Organ donation is an interesting thing. You can donate some things while you're still alive. A large portion of your liver, which will grow back. One of your two kidneys. One of your two lungs. (Those don't typically grow back.) Other things, you can donate when you die. Your heart. Other things, you'll probably want to wait until your death to donate, like your skin or your corneas.
I was reading earlier this week about how scientists have rebuilt lungs to improve compatibility. Essentially, your own diseased lung is rebuilt from scratch using your own stem cells, then reimplanted. They reported that this will save hundreds of lives every year, because hundreds die while waiting on donor lungs. You can also use a donor who would otherwise be incompatible, which saves even more lives.
And I was thinking, you know what other organ could benefit from this?

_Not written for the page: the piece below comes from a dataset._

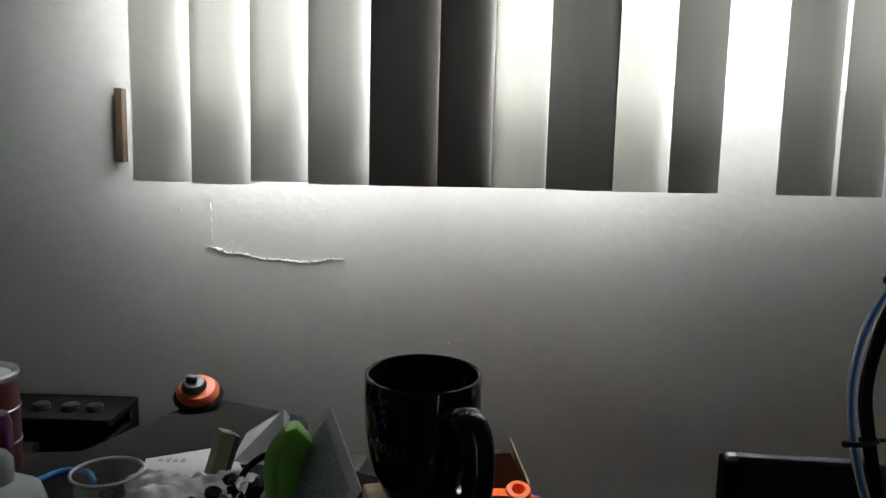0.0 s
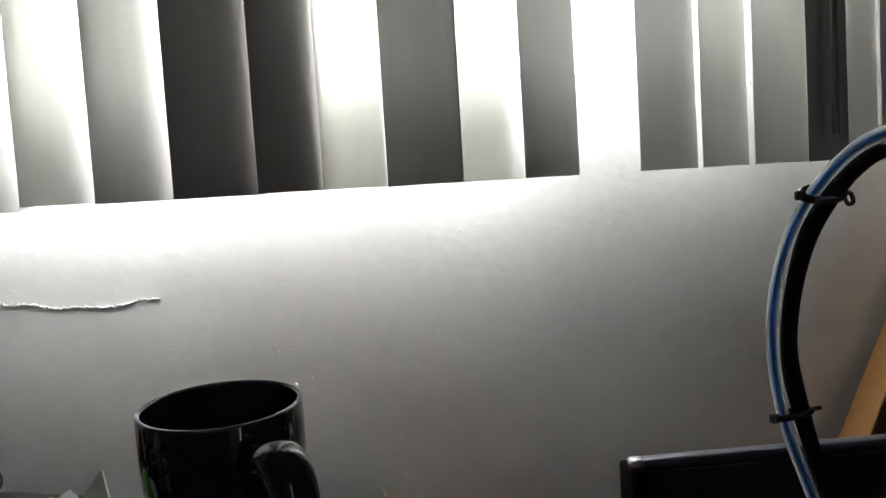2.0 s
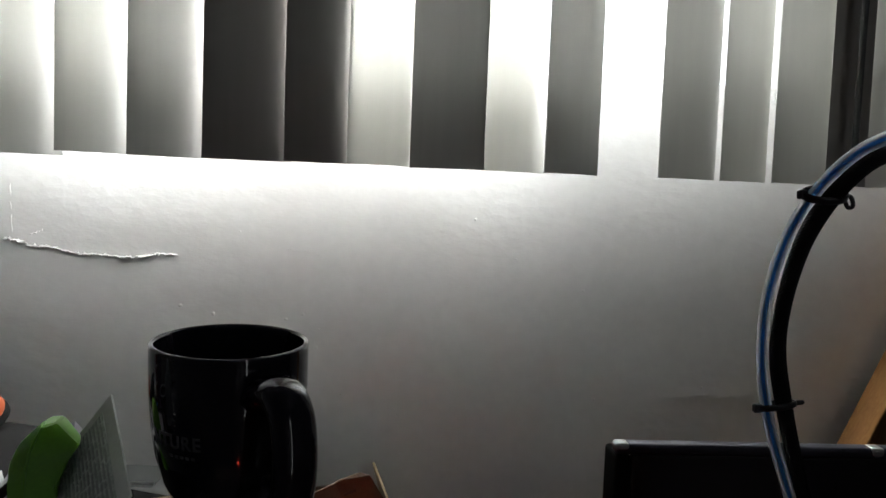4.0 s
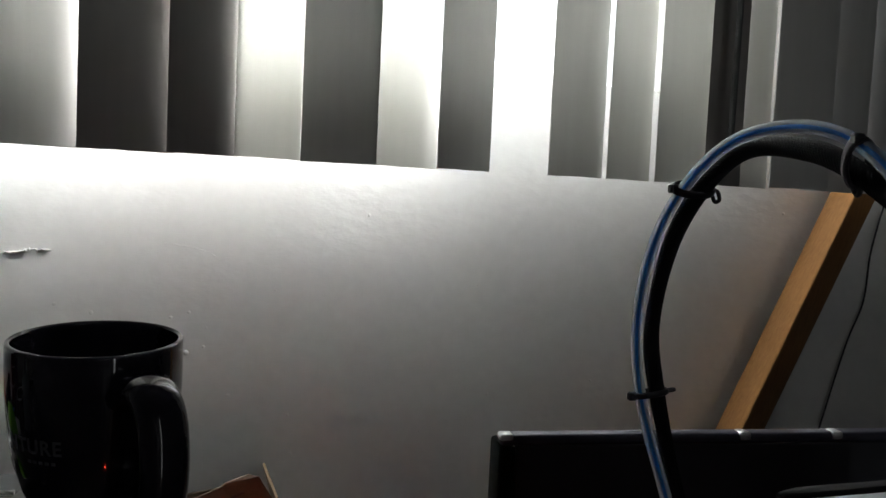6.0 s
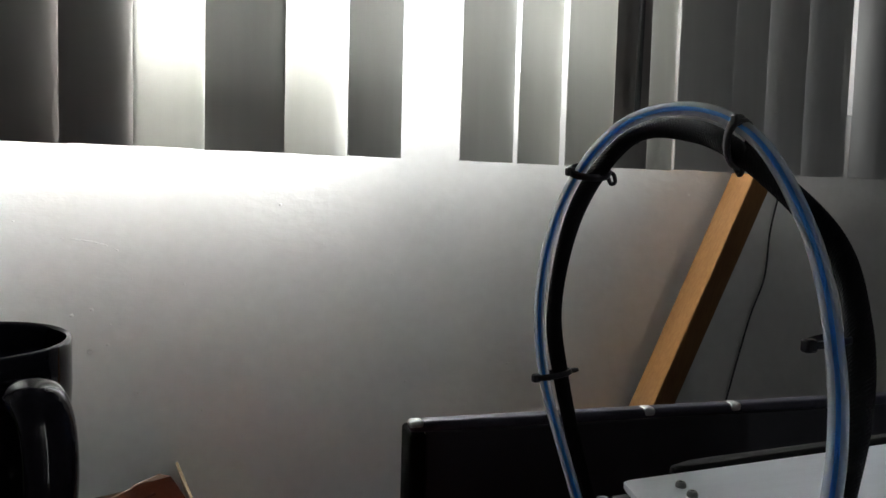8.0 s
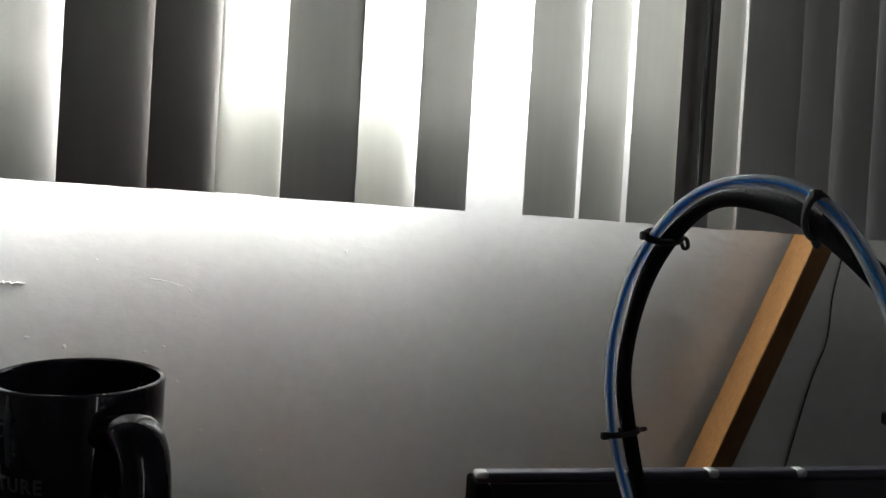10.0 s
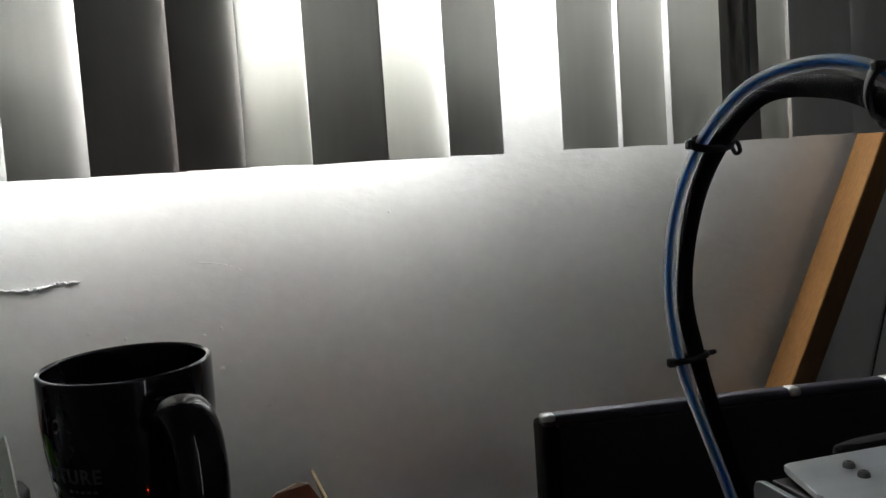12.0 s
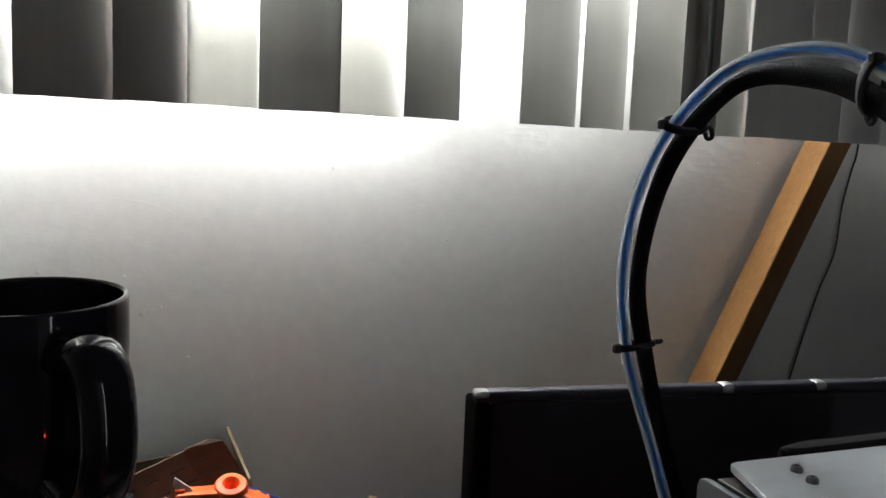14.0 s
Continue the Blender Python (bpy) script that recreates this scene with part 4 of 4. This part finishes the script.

Kidneys. Millions worldwide depend on dialysis, because their kidneys have totally failed. There's a limited number of machines, and we can't seem to build more fast enough. But if we rebuilt the patient's own kidneys, they would no longer need dialysis. It would be merely a stopgap measure to get them through the failed period, which is no longer "the rest of your short life." In fact, the more organs we could apply this to, the better the organ donation works out. Incompatibility would cease to exist, making every donated organ more useful.
But the best aspect of all was suggested by a reader of the original article who called himself "dancupid." He suggests using 3d printing techniques to lay out an artificial extracellular matrix. If that could be done, then we never need organ donation again. Each person could have an organ bank of 5 or so of their own organs, grown from a printed extracellular matrix and their own stem cells, and kept alive in life support machines. If I get stabbed in the kidneys, I can have my loved ones take a kidney from my organ bank to the hospital, where they implant it. The stabbed one can be donated to someone who couldn't afford the printed organs (and will have its cells replaced with their own), and when I get home, I print a new one in case this happens again. If my lungs should develop cancer from all the air pollution, I have a printed replacement ready to go. If my heart should give out, as happened to many of my ancestors, I have spares. In all cases, I'd cheerfully donate the old one.
....dear God, we'd be nearly immortal. We'd last as long as our brains. (You could print a new one, I suppose, but would it still be you?)